What is required: Every line of the material is to be quoted verbatim, minus the pictures.

►

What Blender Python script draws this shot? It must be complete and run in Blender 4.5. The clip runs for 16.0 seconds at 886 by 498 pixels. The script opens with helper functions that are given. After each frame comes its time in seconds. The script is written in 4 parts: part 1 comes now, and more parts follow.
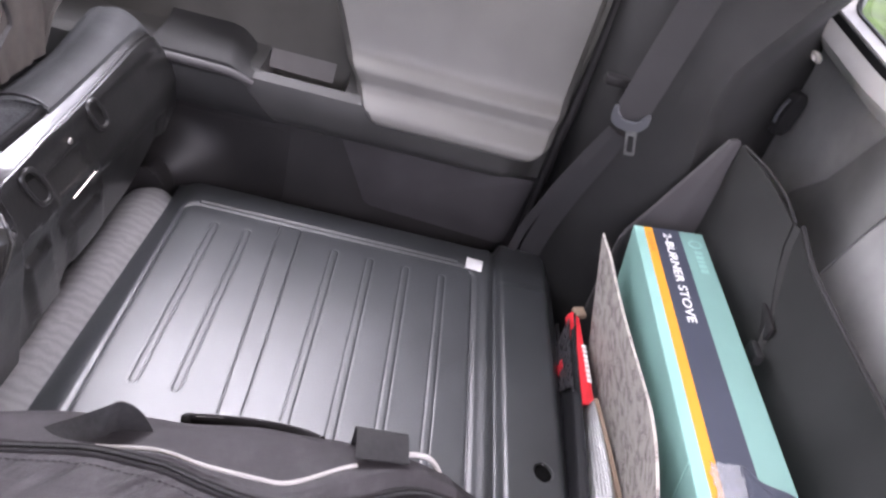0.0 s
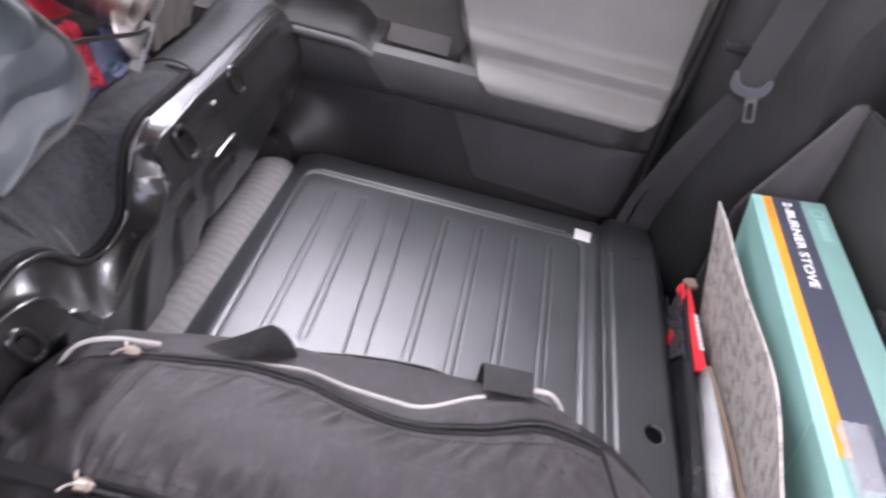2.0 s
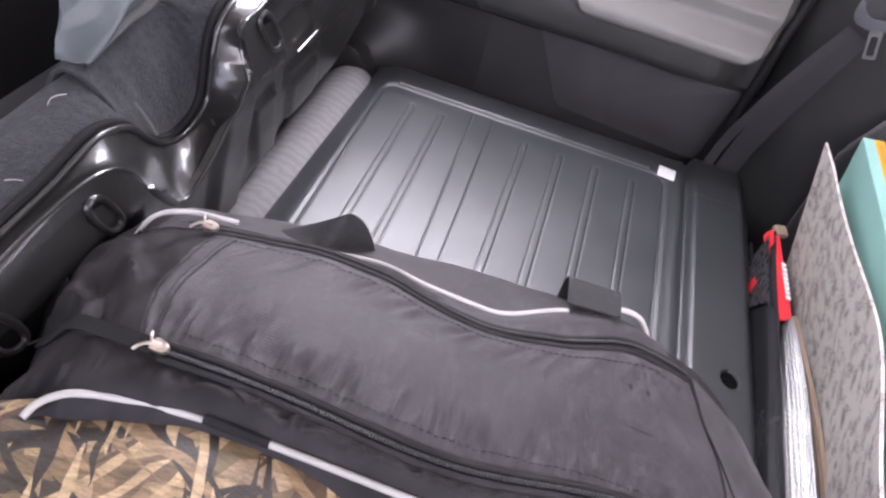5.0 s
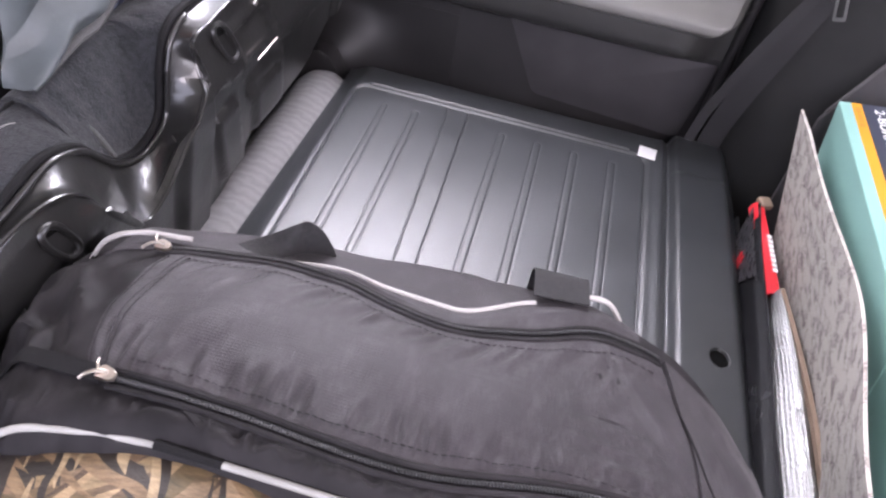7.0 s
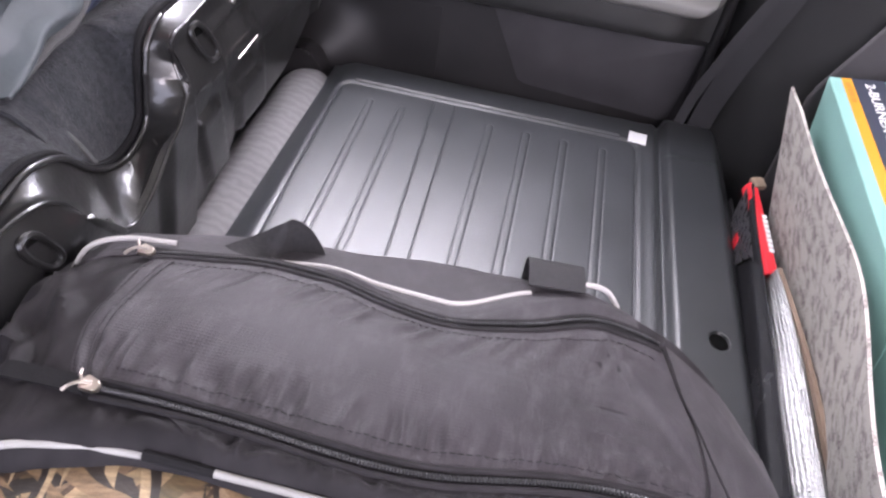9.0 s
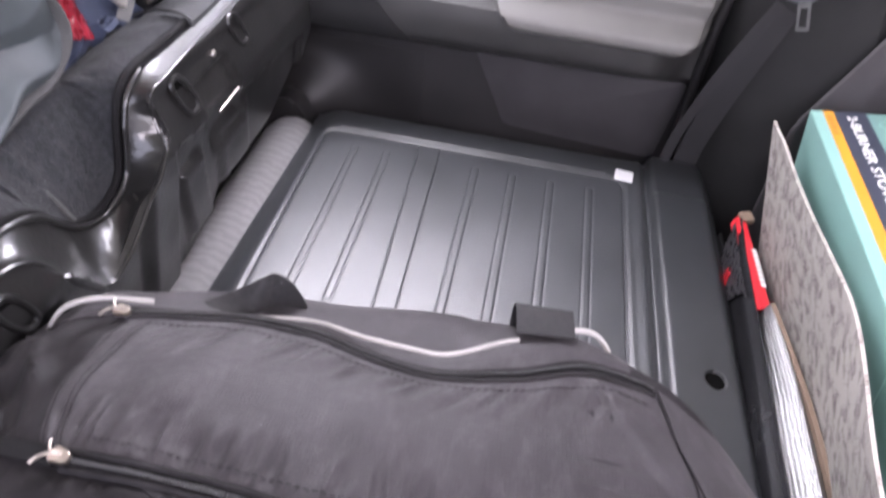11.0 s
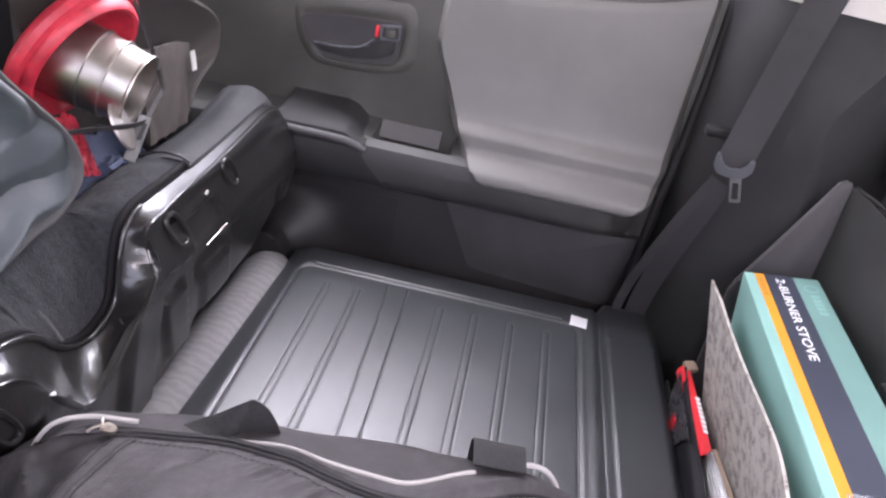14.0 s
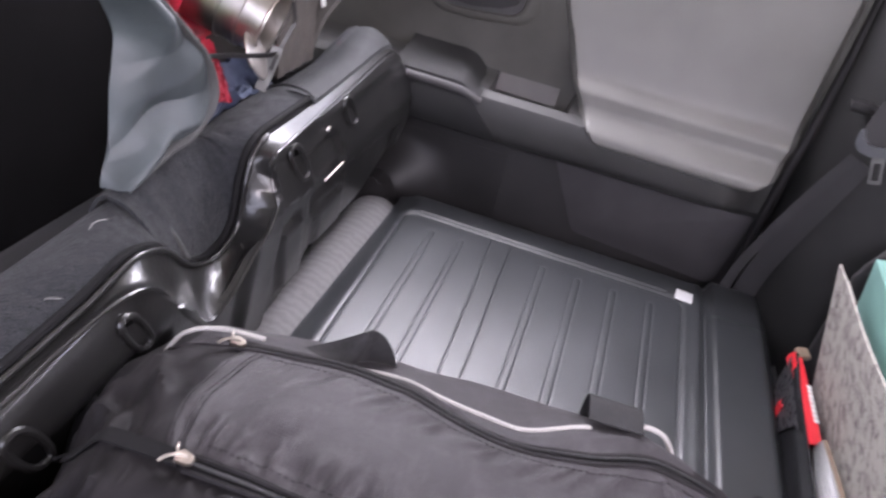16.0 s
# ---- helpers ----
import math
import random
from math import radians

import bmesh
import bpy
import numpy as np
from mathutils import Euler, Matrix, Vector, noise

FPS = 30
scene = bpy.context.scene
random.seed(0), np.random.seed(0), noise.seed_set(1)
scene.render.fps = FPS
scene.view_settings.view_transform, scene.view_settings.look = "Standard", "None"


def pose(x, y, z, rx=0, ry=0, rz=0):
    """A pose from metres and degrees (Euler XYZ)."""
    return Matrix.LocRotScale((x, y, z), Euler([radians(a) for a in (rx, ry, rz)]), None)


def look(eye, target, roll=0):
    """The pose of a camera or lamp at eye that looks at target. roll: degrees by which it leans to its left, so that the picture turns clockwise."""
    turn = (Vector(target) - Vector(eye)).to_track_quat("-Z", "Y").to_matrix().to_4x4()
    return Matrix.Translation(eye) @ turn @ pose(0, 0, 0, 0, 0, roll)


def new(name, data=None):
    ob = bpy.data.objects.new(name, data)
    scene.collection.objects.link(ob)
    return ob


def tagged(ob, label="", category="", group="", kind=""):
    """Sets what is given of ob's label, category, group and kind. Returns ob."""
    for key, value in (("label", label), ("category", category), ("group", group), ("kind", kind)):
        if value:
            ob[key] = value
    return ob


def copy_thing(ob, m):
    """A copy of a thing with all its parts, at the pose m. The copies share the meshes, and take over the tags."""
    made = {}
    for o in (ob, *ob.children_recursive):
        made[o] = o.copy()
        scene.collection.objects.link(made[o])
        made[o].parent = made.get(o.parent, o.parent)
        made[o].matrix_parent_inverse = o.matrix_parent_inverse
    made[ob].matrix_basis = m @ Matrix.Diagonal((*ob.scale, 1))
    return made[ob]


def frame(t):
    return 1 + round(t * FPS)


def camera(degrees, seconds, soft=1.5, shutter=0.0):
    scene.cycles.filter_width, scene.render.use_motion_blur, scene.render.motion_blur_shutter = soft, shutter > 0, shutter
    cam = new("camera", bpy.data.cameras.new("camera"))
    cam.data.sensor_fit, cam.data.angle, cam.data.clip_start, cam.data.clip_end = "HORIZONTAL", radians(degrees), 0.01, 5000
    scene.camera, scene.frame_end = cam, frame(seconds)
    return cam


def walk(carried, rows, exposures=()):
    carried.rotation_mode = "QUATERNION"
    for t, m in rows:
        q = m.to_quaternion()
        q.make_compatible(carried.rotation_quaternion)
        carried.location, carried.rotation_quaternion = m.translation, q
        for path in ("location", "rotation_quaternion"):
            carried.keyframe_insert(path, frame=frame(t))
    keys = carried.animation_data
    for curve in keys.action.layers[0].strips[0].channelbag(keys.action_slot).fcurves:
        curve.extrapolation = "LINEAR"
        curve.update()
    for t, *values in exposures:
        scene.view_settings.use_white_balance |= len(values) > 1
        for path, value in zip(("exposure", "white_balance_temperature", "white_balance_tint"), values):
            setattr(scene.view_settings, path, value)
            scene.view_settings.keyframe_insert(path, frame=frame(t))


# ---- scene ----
cam = camera(62.5, 16.0, 2.4, 0.55)
PATH = [
    (0, (0.289, -0.936, 1.13), (0.484, 0.694, -0.012), 17.3),
    (0.5, (0.308, -0.943, 1.12), (0.521, 0.671, -0.042), 15.9),
    (1, (0.32, -0.932, 1.108), (0.508, 0.666, -0.079), 14.7),
    (1.5, (0.314, -0.936, 1.104), (0.412, 0.671, -0.083), 13.9),
    (2, (0.267, -0.985, 1.104), (0.229, 0.612, -0.099), 13.7),
    (2.5, (0.245, -0.997, 1.075), (0.125, 0.548, -0.189), 14.6),
    (3, (0.232, -0.999, 1.055), (0.09, 0.516, -0.242), 15.9),
    (3.5, (0.242, -0.998, 1.055), (0.1, 0.501, -0.262), 16.6),
    (4, (0.248, -0.993, 1.056), (0.106, 0.497, -0.27), 16.6),
    (6.5, (0.263, -0.975, 1.038), (0.122, 0.492, -0.314), 13.1),
    (7, (0.283, -0.968, 1.051), (0.13, 0.498, -0.301), 11.3),
    (7.5, (0.282, -0.966, 1.046), (0.126, 0.498, -0.307), 10.4),
    (8, (0.282, -0.963, 1.04), (0.132, 0.498, -0.318), 9.9),
    (8.5, (0.279, -0.961, 1.037), (0.14, 0.495, -0.327), 9.8),
    (8.7, (0.282, -0.961, 1.041), (0.145, 0.498, -0.32), 9.6),
    (10.8, (0.29, -0.947, 1.036), (0.151, 0.558, -0.273), 7.6),
    (11, (0.29, -0.947, 1.039), (0.148, 0.589, -0.234), 7.4),
    (11.5, (0.306, -0.976, 1.089), (0.141, 0.694, 0.001), 6.6),
    (12, (0.3, -1.012, 1.108), (0.144, 0.72, 0.12), 7.1),
    (12.5, (0.302, -1.002, 1.102), (0.162, 0.759, 0.164), 8.0),
    (13, (0.297, -0.998, 1.089), (0.17, 0.77, 0.164), 9.1),
    (13.5, (0.29, -0.996, 1.081), (0.175, 0.764, 0.138), 10.1),
    (14, (0.289, -0.997, 1.079), (0.171, 0.754, 0.119), 11.0),
    (14.5, (0.286, -0.996, 1.076), (0.159, 0.748, 0.105), 11.7),
    (15, (0.277, -1.005, 1.07), (0.109, 0.723, 0.076), 12.1),
    (15.5, (0.273, -1.01, 1.068), (0.051, 0.693, 0.042), 12.6),
    (16, (0.254, -1.005, 1.051), (-0.046, 0.655, -0.025), 13.0),
]
STOPS, KELVIN, TINT = 1.87, 6500, 28
walk(cam, [(t, look(eye, target, roll)) for t, eye, target, roll in PATH], [(t, STOPS + more, KELVIN, TINT) for t, more in ((0.0, -0.08), (1.5, -0.04), (2.5, -0.07), (4.2, -0.02), (6.5, 0.05), (11.0, 0.04), (12.5, -0.19), (16.0, -0.18))])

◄

Complete response:
What Blender Python script draws this shot? It must be complete and run in Blender 4.5. The clip runs for 16.0 seconds at 886 by 498 pixels. The script opens with helper functions that are given. After each frame comes its time in seconds. The script is written in 4 parts: part 1 comes now, and more parts follow.
0.0 s
2.0 s
5.0 s
7.0 s
9.0 s
11.0 s
14.0 s
16.0 s
# ---- helpers ----
import math
import random
from math import radians

import bmesh
import bpy
import numpy as np
from mathutils import Euler, Matrix, Vector, noise

FPS = 30
scene = bpy.context.scene
random.seed(0), np.random.seed(0), noise.seed_set(1)
scene.render.fps = FPS
scene.view_settings.view_transform, scene.view_settings.look = "Standard", "None"


def pose(x, y, z, rx=0, ry=0, rz=0):
    """A pose from metres and degrees (Euler XYZ)."""
    return Matrix.LocRotScale((x, y, z), Euler([radians(a) for a in (rx, ry, rz)]), None)


def look(eye, target, roll=0):
    """The pose of a camera or lamp at eye that looks at target. roll: degrees by which it leans to its left, so that the picture turns clockwise."""
    turn = (Vector(target) - Vector(eye)).to_track_quat("-Z", "Y").to_matrix().to_4x4()
    return Matrix.Translation(eye) @ turn @ pose(0, 0, 0, 0, 0, roll)


def new(name, data=None):
    ob = bpy.data.objects.new(name, data)
    scene.collection.objects.link(ob)
    return ob


def tagged(ob, label="", category="", group="", kind=""):
    """Sets what is given of ob's label, category, group and kind. Returns ob."""
    for key, value in (("label", label), ("category", category), ("group", group), ("kind", kind)):
        if value:
            ob[key] = value
    return ob


def copy_thing(ob, m):
    """A copy of a thing with all its parts, at the pose m. The copies share the meshes, and take over the tags."""
    made = {}
    for o in (ob, *ob.children_recursive):
        made[o] = o.copy()
        scene.collection.objects.link(made[o])
        made[o].parent = made.get(o.parent, o.parent)
        made[o].matrix_parent_inverse = o.matrix_parent_inverse
    made[ob].matrix_basis = m @ Matrix.Diagonal((*ob.scale, 1))
    return made[ob]


def frame(t):
    return 1 + round(t * FPS)


def camera(degrees, seconds, soft=1.5, shutter=0.0):
    scene.cycles.filter_width, scene.render.use_motion_blur, scene.render.motion_blur_shutter = soft, shutter > 0, shutter
    cam = new("camera", bpy.data.cameras.new("camera"))
    cam.data.sensor_fit, cam.data.angle, cam.data.clip_start, cam.data.clip_end = "HORIZONTAL", radians(degrees), 0.01, 5000
    scene.camera, scene.frame_end = cam, frame(seconds)
    return cam


def walk(carried, rows, exposures=()):
    carried.rotation_mode = "QUATERNION"
    for t, m in rows:
        q = m.to_quaternion()
        q.make_compatible(carried.rotation_quaternion)
        carried.location, carried.rotation_quaternion = m.translation, q
        for path in ("location", "rotation_quaternion"):
            carried.keyframe_insert(path, frame=frame(t))
    keys = carried.animation_data
    for curve in keys.action.layers[0].strips[0].channelbag(keys.action_slot).fcurves:
        curve.extrapolation = "LINEAR"
        curve.update()
    for t, *values in exposures:
        scene.view_settings.use_white_balance |= len(values) > 1
        for path, value in zip(("exposure", "white_balance_temperature", "white_balance_tint"), values):
            setattr(scene.view_settings, path, value)
            scene.view_settings.keyframe_insert(path, frame=frame(t))


# ---- scene ----
cam = camera(62.5, 16.0, 2.4, 0.55)
PATH = [
    (0, (0.289, -0.936, 1.13), (0.484, 0.694, -0.012), 17.3),
    (0.5, (0.308, -0.943, 1.12), (0.521, 0.671, -0.042), 15.9),
    (1, (0.32, -0.932, 1.108), (0.508, 0.666, -0.079), 14.7),
    (1.5, (0.314, -0.936, 1.104), (0.412, 0.671, -0.083), 13.9),
    (2, (0.267, -0.985, 1.104), (0.229, 0.612, -0.099), 13.7),
    (2.5, (0.245, -0.997, 1.075), (0.125, 0.548, -0.189), 14.6),
    (3, (0.232, -0.999, 1.055), (0.09, 0.516, -0.242), 15.9),
    (3.5, (0.242, -0.998, 1.055), (0.1, 0.501, -0.262), 16.6),
    (4, (0.248, -0.993, 1.056), (0.106, 0.497, -0.27), 16.6),
    (6.5, (0.263, -0.975, 1.038), (0.122, 0.492, -0.314), 13.1),
    (7, (0.283, -0.968, 1.051), (0.13, 0.498, -0.301), 11.3),
    (7.5, (0.282, -0.966, 1.046), (0.126, 0.498, -0.307), 10.4),
    (8, (0.282, -0.963, 1.04), (0.132, 0.498, -0.318), 9.9),
    (8.5, (0.279, -0.961, 1.037), (0.14, 0.495, -0.327), 9.8),
    (8.7, (0.282, -0.961, 1.041), (0.145, 0.498, -0.32), 9.6),
    (10.8, (0.29, -0.947, 1.036), (0.151, 0.558, -0.273), 7.6),
    (11, (0.29, -0.947, 1.039), (0.148, 0.589, -0.234), 7.4),
    (11.5, (0.306, -0.976, 1.089), (0.141, 0.694, 0.001), 6.6),
    (12, (0.3, -1.012, 1.108), (0.144, 0.72, 0.12), 7.1),
    (12.5, (0.302, -1.002, 1.102), (0.162, 0.759, 0.164), 8.0),
    (13, (0.297, -0.998, 1.089), (0.17, 0.77, 0.164), 9.1),
    (13.5, (0.29, -0.996, 1.081), (0.175, 0.764, 0.138), 10.1),
    (14, (0.289, -0.997, 1.079), (0.171, 0.754, 0.119), 11.0),
    (14.5, (0.286, -0.996, 1.076), (0.159, 0.748, 0.105), 11.7),
    (15, (0.277, -1.005, 1.07), (0.109, 0.723, 0.076), 12.1),
    (15.5, (0.273, -1.01, 1.068), (0.051, 0.693, 0.042), 12.6),
    (16, (0.254, -1.005, 1.051), (-0.046, 0.655, -0.025), 13.0),
]
STOPS, KELVIN, TINT = 1.87, 6500, 28
walk(cam, [(t, look(eye, target, roll)) for t, eye, target, roll in PATH], [(t, STOPS + more, KELVIN, TINT) for t, more in ((0.0, -0.08), (1.5, -0.04), (2.5, -0.07), (4.2, -0.02), (6.5, 0.05), (11.0, 0.04), (12.5, -0.19), (16.0, -0.18))])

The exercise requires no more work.